Just a few days ago, Wildlife Works and thousands of intrigued fans were eagerly following the recovery of a mange-infested canine. Some suspected it was a coyote, while others thought its calm demeanor pointed to a domestic dog. Unfortunately, something shocking happened on the evening of Wednesday, January 26th before the animal’s DNA results could be revealed.
In a since-deleted Facebook post, Wildlife Works announced that the animal they were treating had escaped the facility. A staff member arrived on Thursday morning to find the animal had escaped its cage and left quite a mess behind.
Wildlife Works never expected this outcome, as the animal had been docile while undergoing treatment. He had to chew through window sealing and a screen in order to flee.
“He never acted aggressive or distressed, and there had been no evidence of escape attempts.”
Obviously, the people who just wanted to help this poor animal are heartbroken by the escape. On the bright side, he did receive food and care for at least a week.
“We had him for about a week, during which time he ate nutritious food and received treatment for his mange and secondary infections.

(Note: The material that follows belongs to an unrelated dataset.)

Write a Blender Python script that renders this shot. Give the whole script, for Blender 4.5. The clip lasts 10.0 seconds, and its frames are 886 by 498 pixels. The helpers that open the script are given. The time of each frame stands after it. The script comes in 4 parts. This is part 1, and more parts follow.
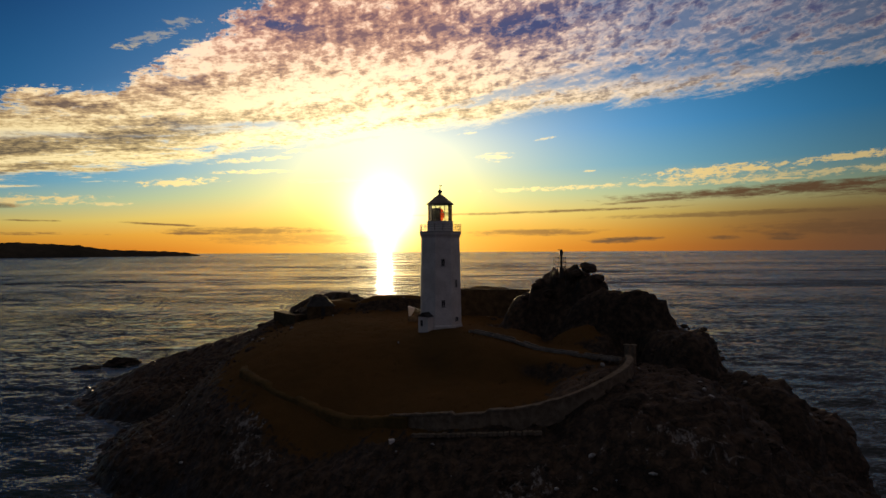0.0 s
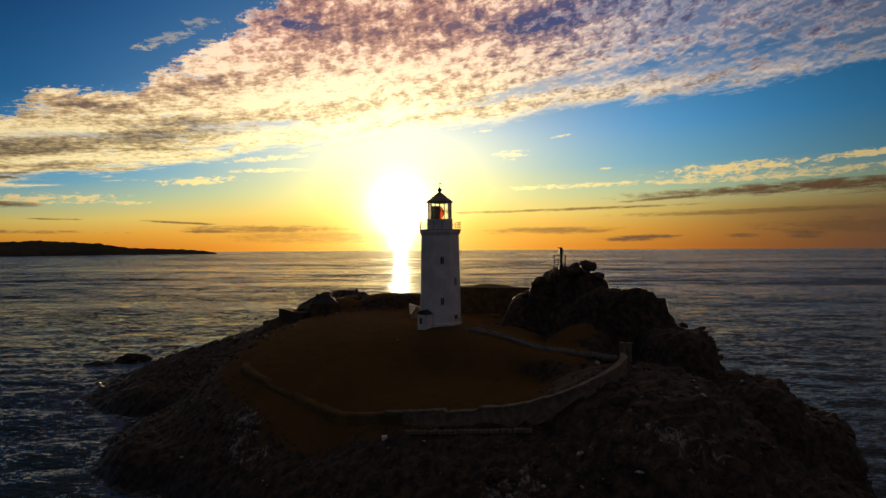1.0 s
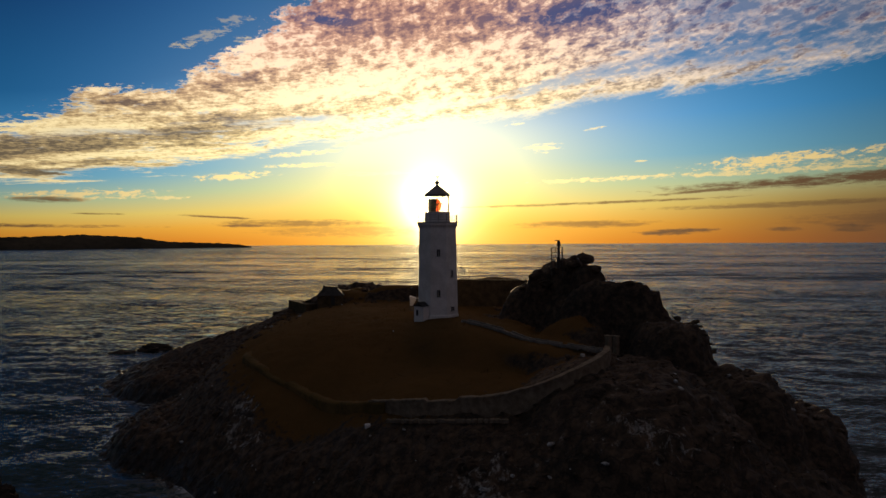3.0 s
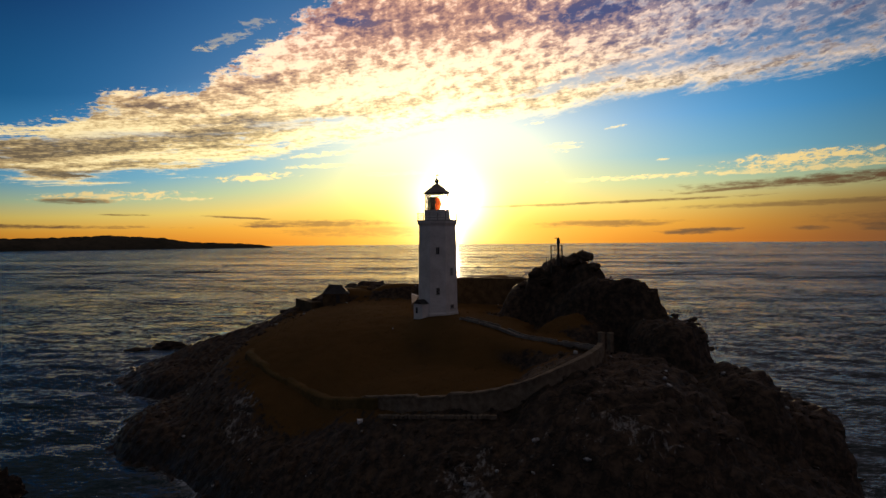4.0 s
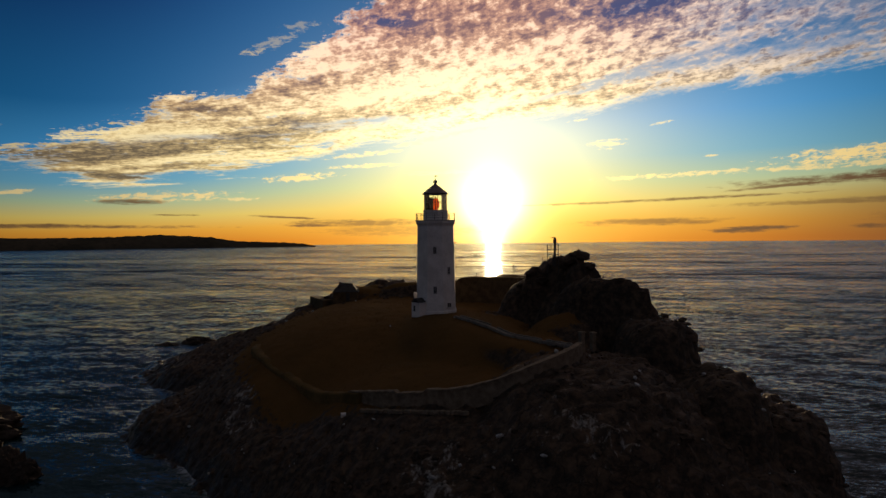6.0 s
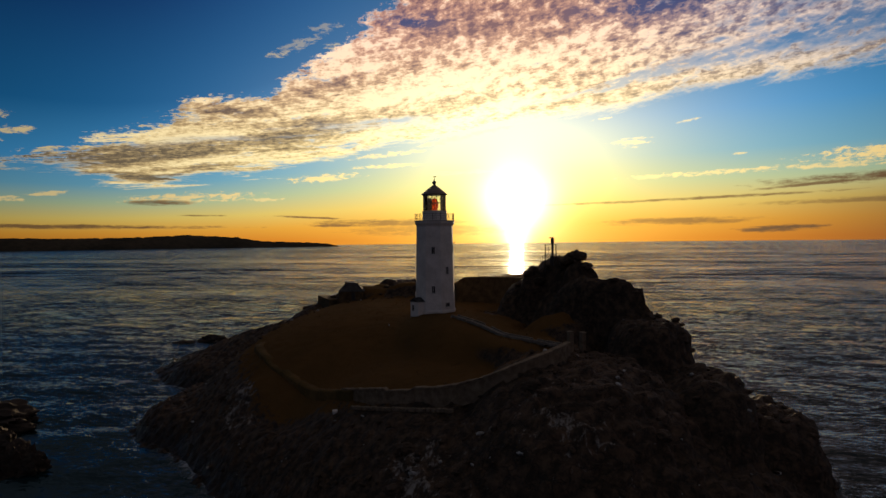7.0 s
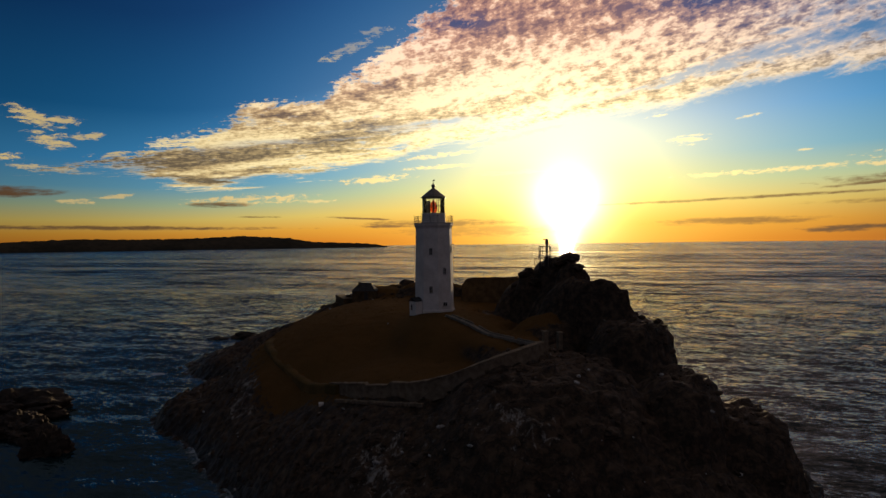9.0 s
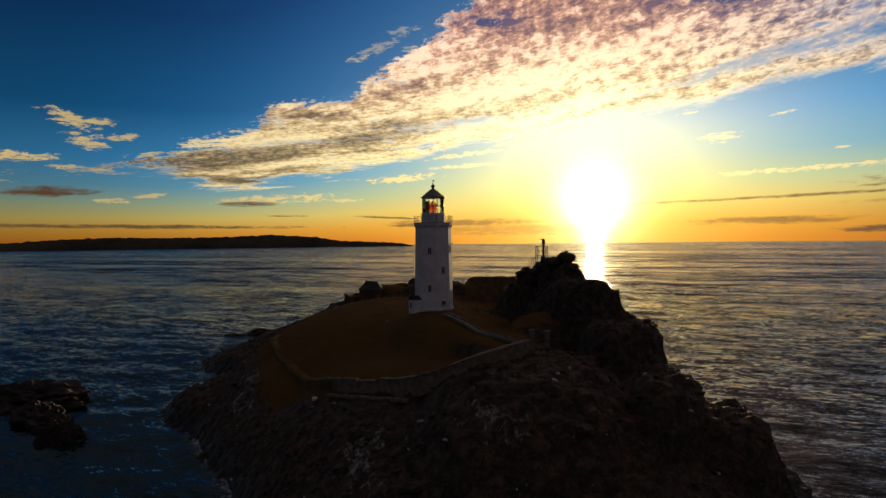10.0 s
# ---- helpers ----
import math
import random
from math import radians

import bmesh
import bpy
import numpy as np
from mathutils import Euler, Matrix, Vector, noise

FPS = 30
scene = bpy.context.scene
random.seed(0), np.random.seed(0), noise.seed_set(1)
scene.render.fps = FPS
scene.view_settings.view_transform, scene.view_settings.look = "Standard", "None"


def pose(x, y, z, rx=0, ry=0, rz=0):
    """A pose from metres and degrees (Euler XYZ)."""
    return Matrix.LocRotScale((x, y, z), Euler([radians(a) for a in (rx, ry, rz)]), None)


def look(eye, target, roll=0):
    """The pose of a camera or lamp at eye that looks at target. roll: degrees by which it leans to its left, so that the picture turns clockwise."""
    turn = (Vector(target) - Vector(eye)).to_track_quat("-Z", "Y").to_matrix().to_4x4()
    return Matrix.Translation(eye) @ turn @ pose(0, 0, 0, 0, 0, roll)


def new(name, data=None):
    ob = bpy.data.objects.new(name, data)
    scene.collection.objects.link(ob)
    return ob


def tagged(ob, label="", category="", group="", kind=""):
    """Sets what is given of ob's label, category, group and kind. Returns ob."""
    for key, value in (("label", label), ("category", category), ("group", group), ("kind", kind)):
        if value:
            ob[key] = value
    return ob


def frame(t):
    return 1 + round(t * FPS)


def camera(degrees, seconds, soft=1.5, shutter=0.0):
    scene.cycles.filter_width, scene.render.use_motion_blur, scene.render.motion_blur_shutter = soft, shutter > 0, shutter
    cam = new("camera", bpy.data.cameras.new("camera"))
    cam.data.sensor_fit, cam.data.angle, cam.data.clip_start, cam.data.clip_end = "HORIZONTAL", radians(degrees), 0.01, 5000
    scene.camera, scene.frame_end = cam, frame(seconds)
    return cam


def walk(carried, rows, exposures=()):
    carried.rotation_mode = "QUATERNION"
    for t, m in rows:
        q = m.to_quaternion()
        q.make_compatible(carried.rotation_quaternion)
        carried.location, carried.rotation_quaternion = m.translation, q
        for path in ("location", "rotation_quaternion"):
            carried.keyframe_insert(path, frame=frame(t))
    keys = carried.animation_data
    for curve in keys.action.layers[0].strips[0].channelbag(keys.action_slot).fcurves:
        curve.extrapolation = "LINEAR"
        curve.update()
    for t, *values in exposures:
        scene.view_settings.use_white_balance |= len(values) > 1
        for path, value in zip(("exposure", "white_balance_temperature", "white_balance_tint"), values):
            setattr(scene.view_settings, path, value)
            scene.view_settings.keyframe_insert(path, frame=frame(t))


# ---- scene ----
# ---------------------------------------------------------------- camera
cam = camera(74.4, 10.0)
walk(cam, [
    (0.0, pose(0.51, -109.95, 36.85, 89.90, 0.34, 0.00)),
    (0.5, pose(1.94, -110.02, 36.84, 89.83, 0.34, 0.75)),
    (1.0, pose(3.44, -110.18, 36.80, 89.72, 0.35, 1.49)),
    (1.5, pose(5.03, -110.29, 36.74, 89.59, 0.32, 2.21)),
    (2.0, pose(6.64, -110.52, 36.70, 89.44, 0.27, 2.93)),
    (2.5, pose(8.24, -110.63, 36.67, 89.21, 0.27, 3.72)),
    (4.0, pose(13.76, -110.78, 36.13, 89.14, 0.49, 6.52)),
    (4.5, pose(15.71, -110.95, 36.07, 89.16, 0.52, 7.48)),
    (5.0, pose(17.80, -111.13, 36.08, 89.13, 0.51, 8.47)),
    (5.5, pose(19.97, -111.34, 36.16, 89.10, 0.51, 9.50)),
    (7.0, pose(27.09, -111.57, 36.23, 89.07, 0.62, 12.85)),
    (7.5, pose(29.61, -111.74, 36.25, 89.13, 0.64, 14.01)),
    (8.0, pose(32.23, -111.85, 36.29, 89.15, 0.67, 15.21)),
    (8.5, pose(34.96, -111.98, 36.32, 89.16, 0.68, 16.45)),
    (9.0, pose(37.76, -112.18, 36.32, 89.18, 0.66, 17.71)),
    (9.5, pose(40.56, -112.27, 36.34, 89.16, 0.60, 18.94)),
    (10.0, pose(43.50, -112.15, 36.35, 89.12, 0.53, 20.26)),
], [(0.0, 0.14), (2.5, 0.10), (3.0, 0.20), (3.7, 0.36), (4.0, 0.32), (4.5, 0.22), (5.0, 0.17), (5.5, 0.17), (10.0, 0.17)])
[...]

We can only guess he was starting to feel somewhat better and decided it was time to go.”
The staff hasn’t given up on this guy, and they’re currently trying to track him and lure him back.

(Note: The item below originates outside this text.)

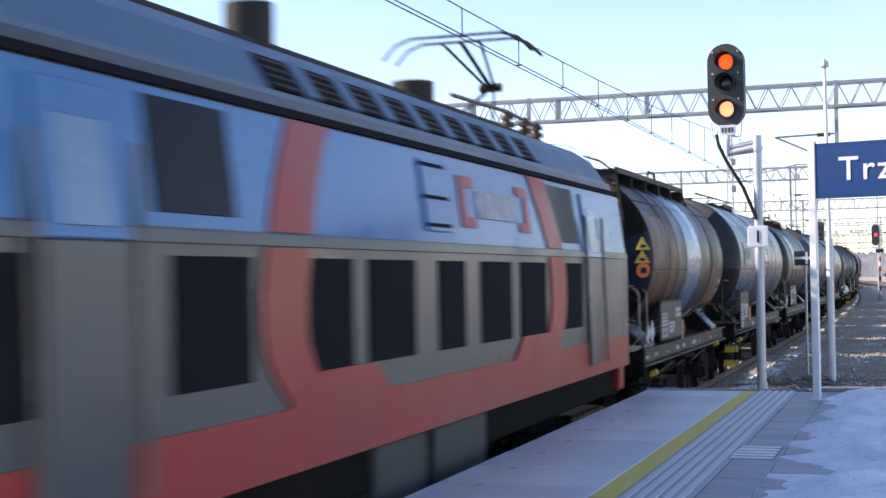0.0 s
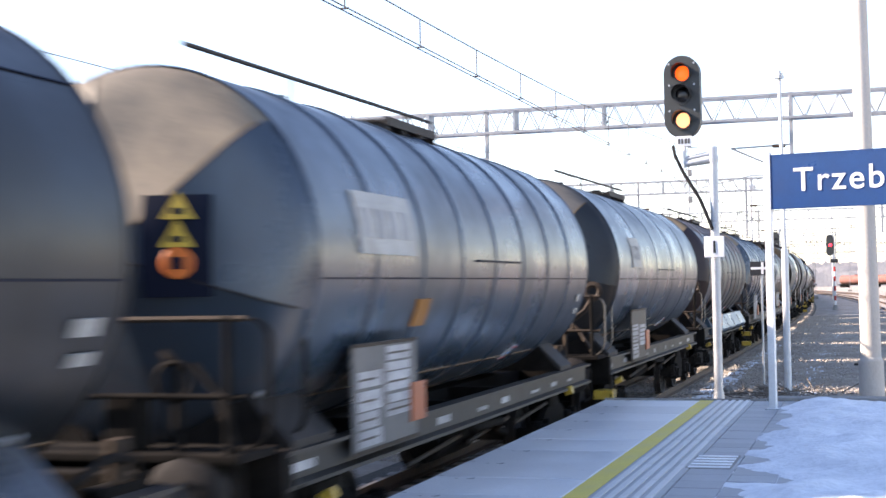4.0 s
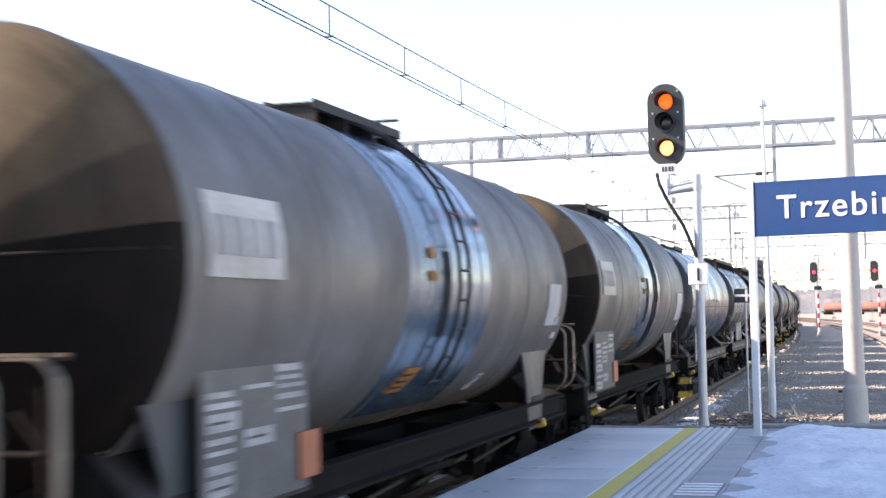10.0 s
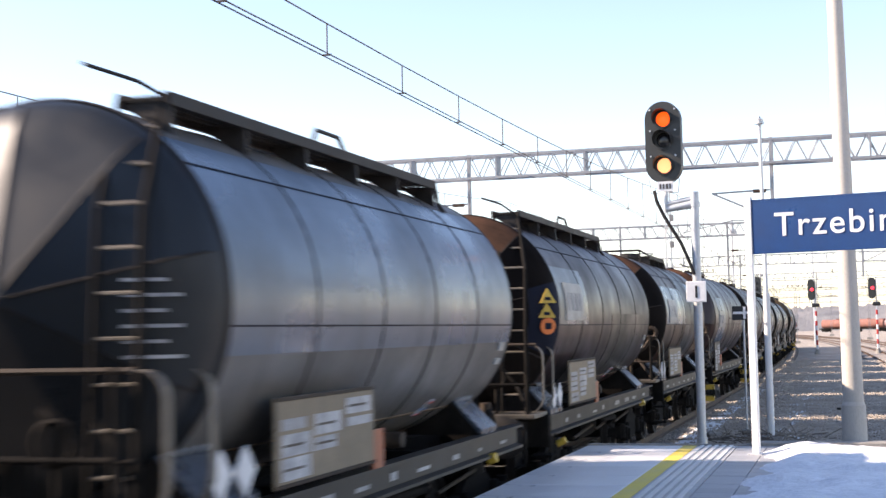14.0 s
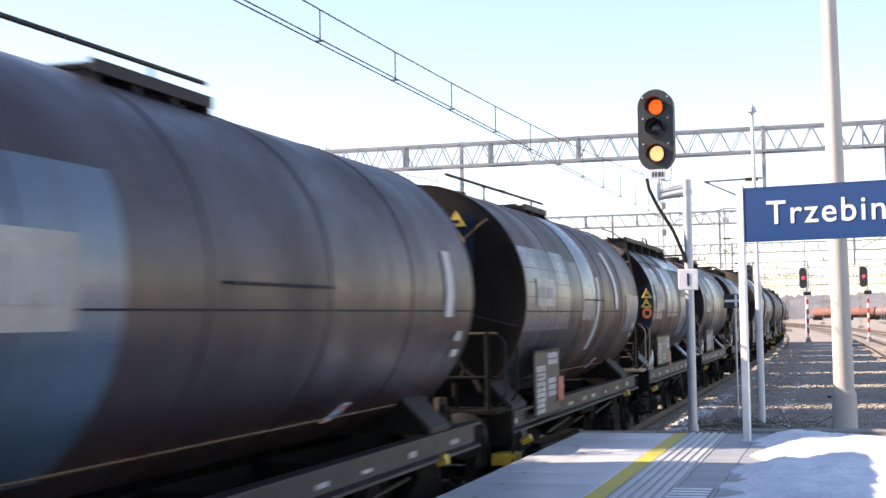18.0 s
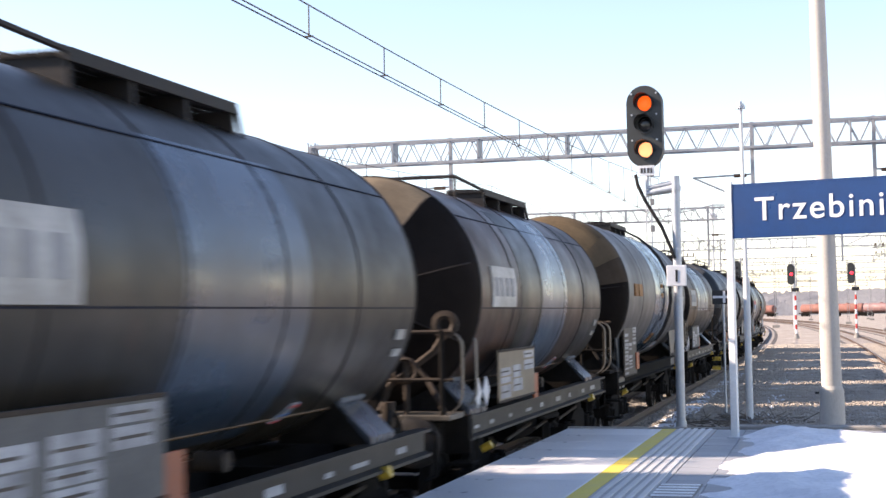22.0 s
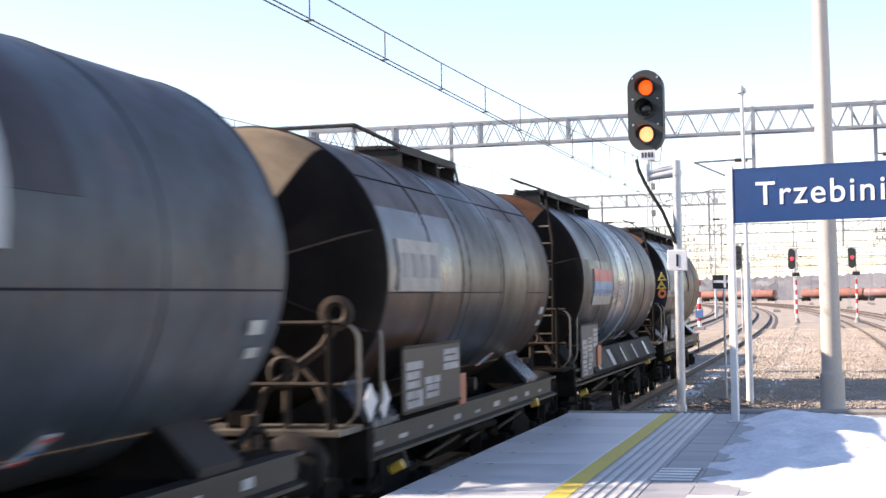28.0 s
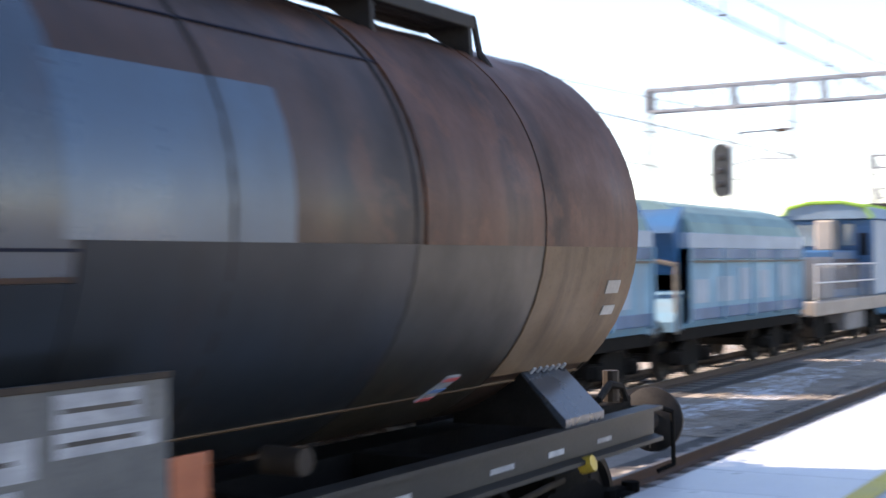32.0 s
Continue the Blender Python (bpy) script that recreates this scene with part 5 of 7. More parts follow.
# the upper side is grey too; the sky's blue reflection is painted on
M["loco_upper"] = surface("sky_reflection_blue", (0.03, 0.13, 0.29), (0.042, 0.17, 0.35), 1.0, 0.2, grain=30, relief=0.0, shine=0.5)
M["loco_roof"] = surface("dull_blue_roof_paint", (0.07, 0.12, 0.18), (0.1, 0.16, 0.22), 1.0, 0.45, grain=30, relief=0.0, shine=0.3)
M["loco_red"] = surface("glossy_red_loco_paint", (0.3, 0.026, 0.021), (0.37, 0.038, 0.03), 1.2, 0.4, grain=30, relief=0.0, shine=0.3)
M["loco_dark"] = surface("dark_grille", (0.009, 0.009, 0.011), (0.017, 0.017, 0.02), 3.0, 0.8, grain=40, relief=0.05, shine=0.05)
M["dark_glass"] = surface("dark_window_glass", (0.006, 0.008, 0.012), (0.01, 0.013, 0.02), 1.0, 0.4, grain=20, relief=0.0, shine=0.08)
M["sky_glass"] = surface("sky_lit_glass", (0.1, 0.17, 0.24), (0.13, 0.21, 0.29), 1.0, 0.08, grain=20, relief=0.0, shine=0.9)
M["loco_frame"] = surface("grey_box_paint", (0.05, 0.052, 0.052), (0.1, 0.1, 0.095), 2.0, 0.6, grain=30, relief=0.05, shine=0.2)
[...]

This Is No One’s Ideal Outcome
Baffled and heartbroken, Wildlife Works emphasize that they only ever intended to help the poor animal.
“Hopefully those of you who know Wildlife Works know this is NOT [our] standard of care, and will understand how devastated we are — not just for ourselves but for that poor creature out there in the cold again struggling to survive.”
Sadly, many people felt the need to blame and criticize the organization, which ultimately resulted in them deleting the post, replacing it with this message:
“Many thanks to all the folks who reached out to us with messages of love and support. It far outweighed the nastiness and naysayers. Rest assured we have learned a lot from this experience and will be better prepared in the future.”
The DNA results still haven’t come back, but this escape attempt does make it seem like we’re dealing with a coyote.
Original Post From 1/26/22 Below:
When Christina Eyth found paw prints outside her Pennsylvania home, she followed them to find an emaciated animal with terrible mange. Mange, a skin condition caused by burrowing mites, can make an infected animal look unrecognizable.
This particular animal looked sort of dog-like, but she really couldn’t tell what she was looking at. All Eyth knew was that the poor, shivering animal needed saving.
Eyth successfully lured the animal into her basement, where she kept it until a local foster-based rescue, TJ’s Rescue Hideaway, could come to pick it up.
No matter what this animal turned out to be, Eyth just knew it needed help. She told NBC News:
“I peeked outside the door, and that’s whenever I noticed the animal on my left-hand side, and it was so scared and so cold and shivering. All I could think about is ‘This animal needs help.’”
Dog Or Coyote?
After retrieving the animal, TJ’s Rescue Hideaway scanned it for a microchip. No luck. Still baffled by the animal’s appearance, the rescue then transported it to Wildlife Works, a rehab for wild animals.
Wildlife Works began treating the pup right away for its skin condition. Morgan Barron, one of the organization’s rehabilitators, said:
“They transported it here, it got here, and I’m like, I honestly can’t say definitively what it is. But, to err on the side of caution, since they can carry rabies and since it might be a coyote, we can keep it here, get genetic testing done and go from there.”
Obviously, this little guy really resembles a coyote, but he’s also got the temperament of a domestic animal. Plus, as many have pointed out, look at those puppy-like eyes!
“Behavior-wise he’s very timid, very scared, and not aggressive at all which, his behavior makes me lean towards dog,” Barron said.
The organization sent a DNA sample out to determine “what exactly he is.” The results will take 2-4 weeks to come back, and they’re still eagerly awaiting the answers.
If you’re also super curious about the answer, Wildlife Works advised via their Facebook page:
“Please be patient with us as we wait for the results with you. We will share the results with everyone as soon as we get them!”